Why is reforming the commonwealth’s charter school law so crucial? The way it is currently set up, public school districts have to hand over their share of per-pupil funding to a charter school when a student enrolls in it. That deprives the district of money. It’s been a source of particular frustration for school administrators that cybercharter schools get these tax dollars when they don’t have to shoulder the everyday costs that brick-and-mortar districts do, like building maintenance, buses and cafeteria staff.

And, to rub salt in, this money flows to charter schools when they frequently perform no better than their public counterparts, and sometimes do much worse. Also, the resources have flowed on without the level of accountability that is accorded to public schools.
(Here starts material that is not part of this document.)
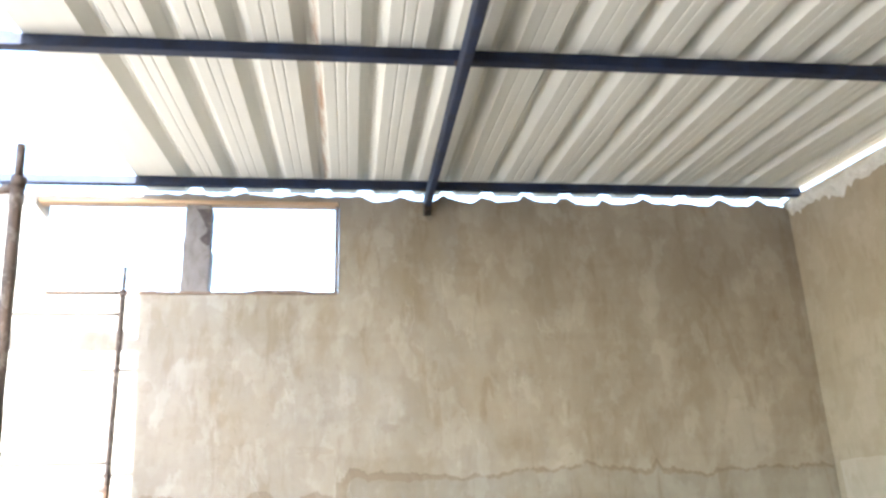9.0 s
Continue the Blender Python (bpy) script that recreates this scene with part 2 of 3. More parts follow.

Wolf is supporting legislation being co-sponsored by state Rep. Joe Ciresi, a Democrat from Montgomery County, and state Sen. Lindsey Williams, an Allegheny County Democrat, that would change how charter schools are funded and, it’s estimated, save school districts more than $200 million every year.

First, cybercharter schools would be paid a flat rate of $9,500 per student, rather than the current fluctuating rate that can go as high as $22,000. The special education funding formula for charter schools would also change. Right now, they receive funding on the assumption that 16% of students would be enrolled in special education classes. That’s the same as public schools, but critics of the charter school law say the number of students in charters needing special education classes is probably much lower, hence the schools are receiving funding for services they don’t provide. To wit, a Penn State University study found $550 million in excess funding went to charter schools for special education between 2009 and 2014. It called the generous special education funding “a disguised subsidy for general operations.”

Donna Smith, a retired teacher who serves on the school board for the Bellefonte Area School District in Centre County, said during Wolf’s press conference that her district can educate a student in its cyberschool at 25% of what it hands over to cyber charters.

Smith asked, “Who pays the price? Our kids do. They pay the price when we have to cut programs, which we have, activities, services, staffing and opportunities, in order to pay for those inflated bills.”

The proposed changes to the law would also create performance standards for charter schools, limit enrollment in cybercharter schools until their performance improves, require that charters have policies in place preventing conflicts of interest and nepotism, and require that officials at charter schools follow rules set down by the state’s ethics commission.

The proposed reforms have support of groups like the Pennsylvania School Boards Association and Pennsylvania Association of School Administrators. Lawmakers in the General Assembly need to get behind it, too.